Crescent City Harbor commissioners were receptive to putting a lighted Christmas tree on a floating dock but staff said Tuesday the endeavor would likely be too expensive.
This prompted elected officials to brainstorm less costly ways the port could get into the holiday spirit.
Among some of the ideas, using the old Tally Ho dock near the Chart Room as a platform for a lighted tree, putting a Christmas tree on the ice house owned by Pacific Seafoods and decorations on the pier at Citizens Dock.
Commissioner Brian Stone called for a two-member committee to continue brainstorming ideas and his colleague Ron Phillips suggested getting crab fishermen involved. The Crescent City Harbor Commission decided to table its discussion to “find something workable that’s not so expensive for the harbor.”
The idea of putting a lighted Christmas tree on a floating dock came from Ken Cowan, who manages North Coast Grill. At the Harbor Commission’s Sept. 4 meeting, Cowan said he got the idea for the trees from growing up in Long Beach. Cowan suggested Crescent City Harbor could put the tree somewhere in its outer boat basin.
“We have plenty of floats around,” he said. “We would just do one this year and if it all works out we’ll incur cost for lights and building if you guys find me an old float. Need harbor’s help to go anchor it out there and figure out how to electrify (it).”
On Tuesday, however, Deputy Harbormaster Lane Tavasci said staff has determined that the docks aren’t stable enough to be used for a Christmas tree. Tavasci said the harbor’s electrician has also stated that lighting the tree would require an underwater conduit.
Tavasci noted after speaking with Cowan, the idea was to take the decoration down when the Holidays were over. Tavasci estimated that providing electricity to the decorations on the floating docks would cost $1,000 and obtaining the equipment to set it up would cost between $5,000 and $10,000. Such equipment would have to come from the Sacramento or Redding areas, he said.
“Our forklifts and mobile cranes are not strong enough to lift the docks for any period of time and extend it that far out,” Tavasci told commissioners Tuesday. “Our skiff, the docks would probably end up sinking the skiff and whoever’s on there with it. We are kind of looking at alternatives, what we could do that would be relatively close to having, not a tree on the water, as much as potentially moving the site to where the seal dock is now.”

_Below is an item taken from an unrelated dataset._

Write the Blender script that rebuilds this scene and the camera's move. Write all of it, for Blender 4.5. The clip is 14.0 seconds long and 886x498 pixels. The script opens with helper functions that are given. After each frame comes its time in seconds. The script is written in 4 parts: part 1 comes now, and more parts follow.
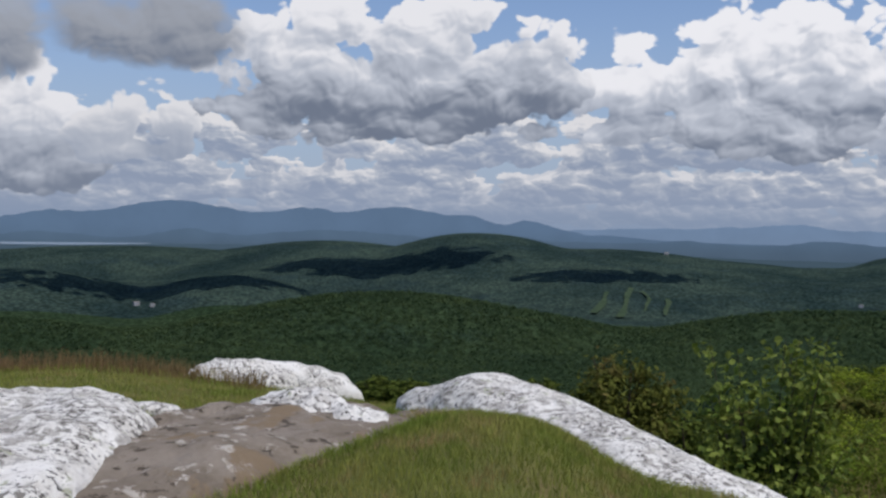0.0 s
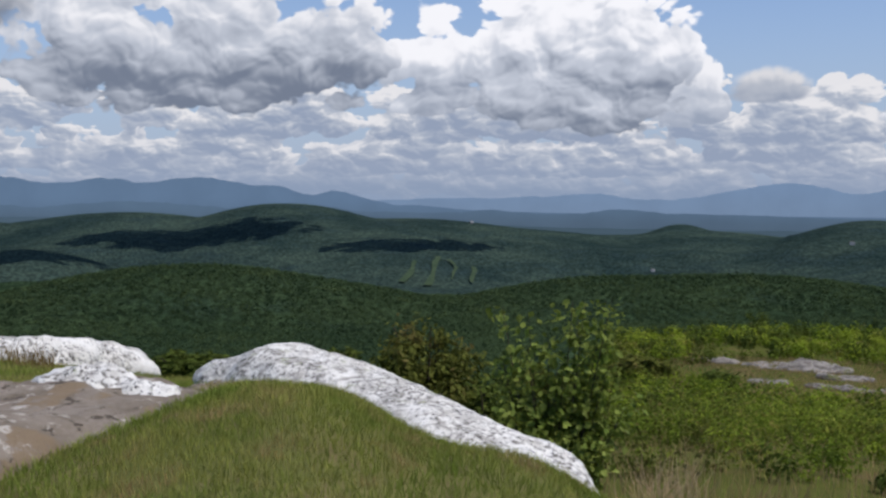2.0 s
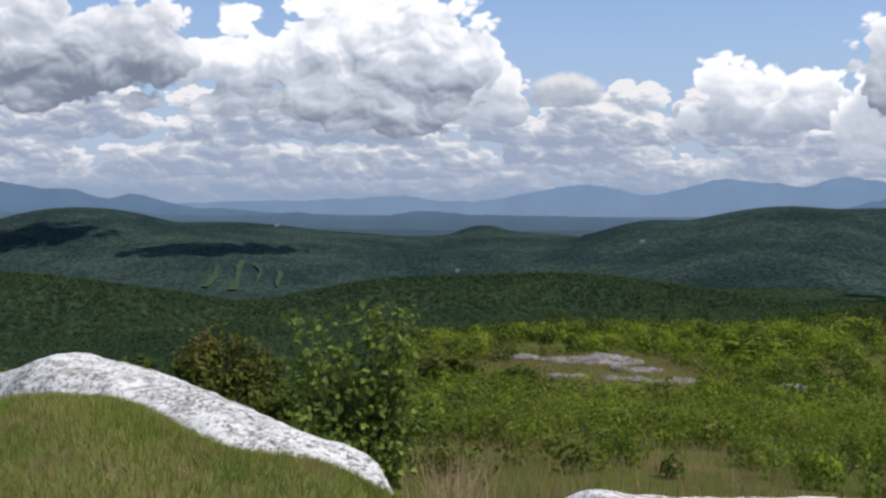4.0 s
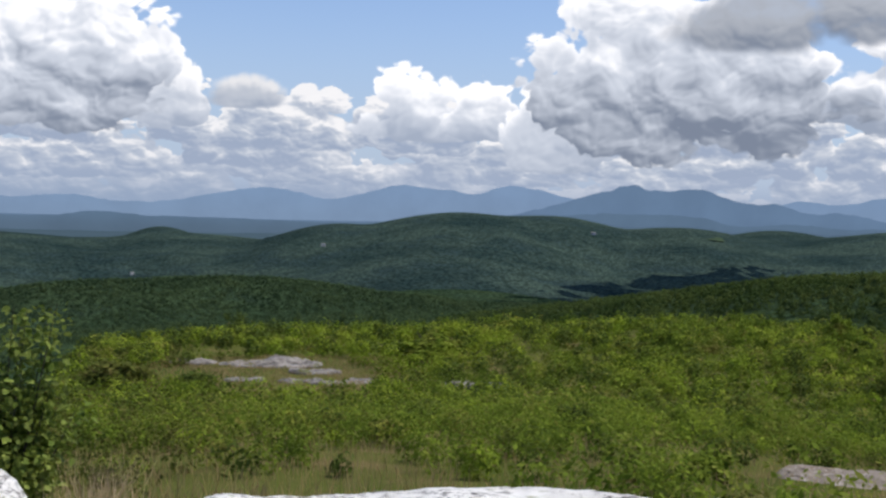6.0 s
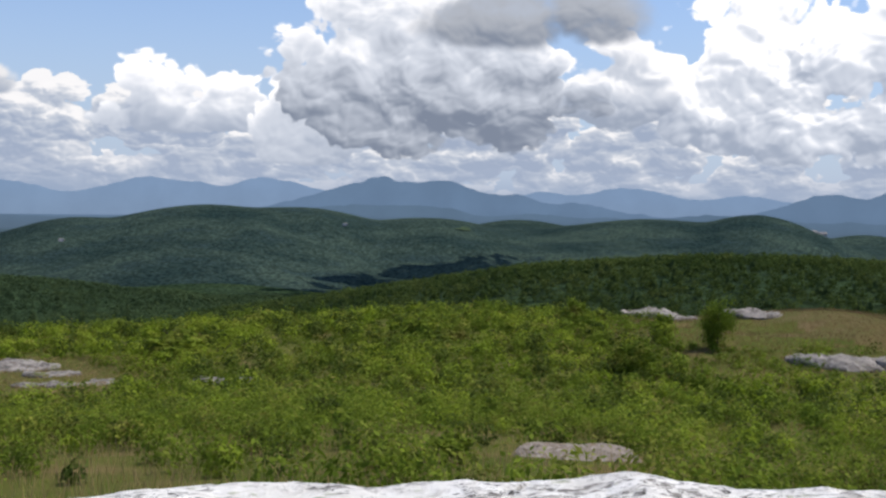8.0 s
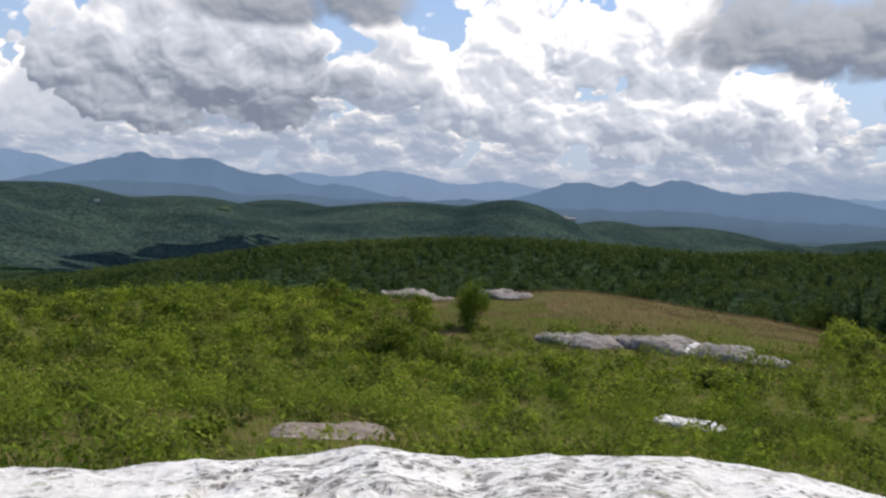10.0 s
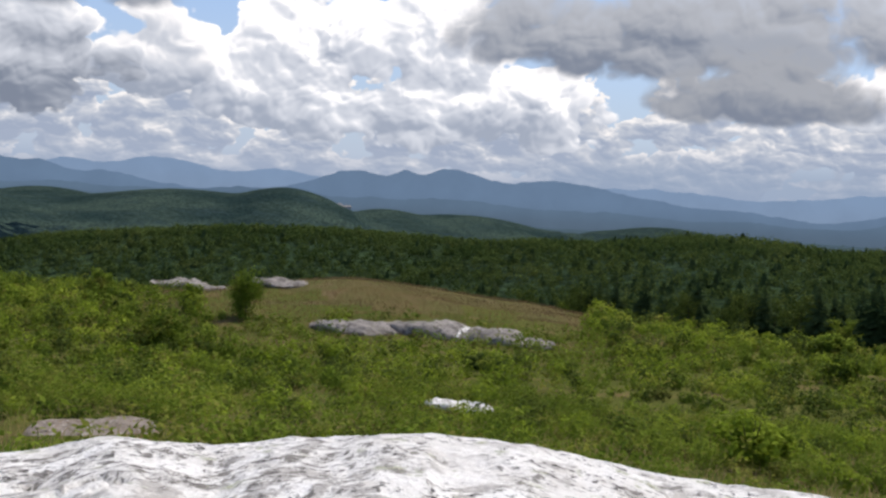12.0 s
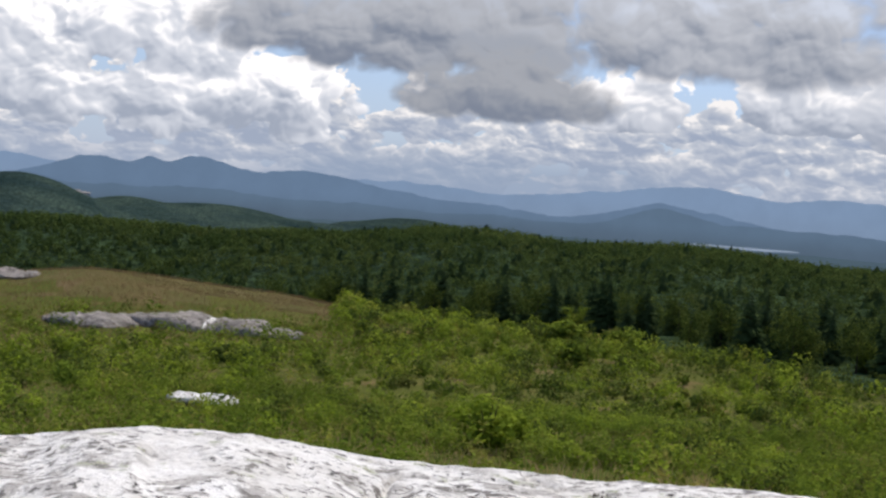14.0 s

Having a Christmas tree on the old Tally Ho dock near the Chart Room would save on electricity, since there’s power to the dock already, Tavasci said. He also noted harbor staff would have to come up with a barrier or another method of keeping the sea lions off of the dock.
“I’m hoping that the commission will look at this and try to say we want to take care of your wishes, which is for Ken (Cowan) at North Coast Ocean Sports and Pat (Rideout) at the Chart Room, but I think it’s going to be too expensive for the harbor to afford at this point in time.”
Stone suggested researching the possibility of putting a Christmas tree on top of an ice house owned by Pacific Choice Seafoods. He also suggested getting boat owners into the holiday spirit by encouraging them to decorate their boats with lights.
Phillips, noting that Dungeness crab season typically starts in December, suggested incorporating crab pots into a Christmas theme.
“If we had 15 or 20 that you could stack up, you could put a Christmas tree on top of it,” he said.
Phillips said the commission has been encouraging crab fishermen and other tenants at the harbor to get into the Christmas spirit.
“We had people, last year, who put lights up because crab season got moved into January,” he said.
In other matters, Tavasci said Pacific Power is doing a final review of the harbor’s plans to install a 1.5 megawatt solar plant. The utility is deciding if they have to change a transformer, Tavasci said.
Tavasci said a Pacific Power representative will do a site visit on Friday and is expected to complete their review of the solar project in a week to two weeks.